• _Set problem_:
Copy the records below exactly as they are written.

• _Data records_:
↓

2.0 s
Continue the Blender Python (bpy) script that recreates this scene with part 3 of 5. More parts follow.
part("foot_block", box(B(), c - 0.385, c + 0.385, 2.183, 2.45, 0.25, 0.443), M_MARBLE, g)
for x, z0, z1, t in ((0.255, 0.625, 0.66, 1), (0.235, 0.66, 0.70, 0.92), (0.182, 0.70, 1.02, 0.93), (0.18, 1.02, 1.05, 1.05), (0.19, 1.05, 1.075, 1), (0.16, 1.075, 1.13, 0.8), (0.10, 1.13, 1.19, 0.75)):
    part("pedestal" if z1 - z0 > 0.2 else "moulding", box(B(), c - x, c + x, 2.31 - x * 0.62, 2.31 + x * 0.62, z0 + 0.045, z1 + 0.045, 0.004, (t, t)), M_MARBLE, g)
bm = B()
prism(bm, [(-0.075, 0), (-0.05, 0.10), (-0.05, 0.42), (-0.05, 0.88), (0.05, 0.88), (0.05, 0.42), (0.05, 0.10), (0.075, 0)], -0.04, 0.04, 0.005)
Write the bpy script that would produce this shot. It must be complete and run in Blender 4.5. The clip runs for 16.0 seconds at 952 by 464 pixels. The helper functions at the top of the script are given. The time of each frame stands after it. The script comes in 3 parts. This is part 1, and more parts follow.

↑

• _Response for this exercise_:
2.0 s
Continue the Blender Python (bpy) script that recreates this scene with part 3 of 5. More parts follow.
part("foot_block", box(B(), c - 0.385, c + 0.385, 2.183, 2.45, 0.25, 0.443), M_MARBLE, g)
for x, z0, z1, t in ((0.255, 0.625, 0.66, 1), (0.235, 0.66, 0.70, 0.92), (0.182, 0.70, 1.02, 0.93), (0.18, 1.02, 1.05, 1.05), (0.19, 1.05, 1.075, 1), (0.16, 1.075, 1.13, 0.8), (0.10, 1.13, 1.19, 0.75)):
    part("pedestal" if z1 - z0 > 0.2 else "moulding", box(B(), c - x, c + x, 2.31 - x * 0.62, 2.31 + x * 0.62, z0 + 0.045, z1 + 0.045, 0.004, (t, t)), M_MARBLE, g)
bm = B()
prism(bm, [(-0.075, 0), (-0.05, 0.10), (-0.05, 0.42), (-0.05, 0.88), (0.05, 0.88), (0.05, 0.42), (0.05, 0.10), (0.075, 0)], -0.04, 0.04, 0.005)
Write the bpy script that would produce this shot. It must be complete and run in Blender 4.5. The clip runs for 16.0 seconds at 952 by 464 pixels. The helper functions at the top of the script are given. The time of each frame stands after it. The script comes in 3 parts. This is part 1, and more parts follow.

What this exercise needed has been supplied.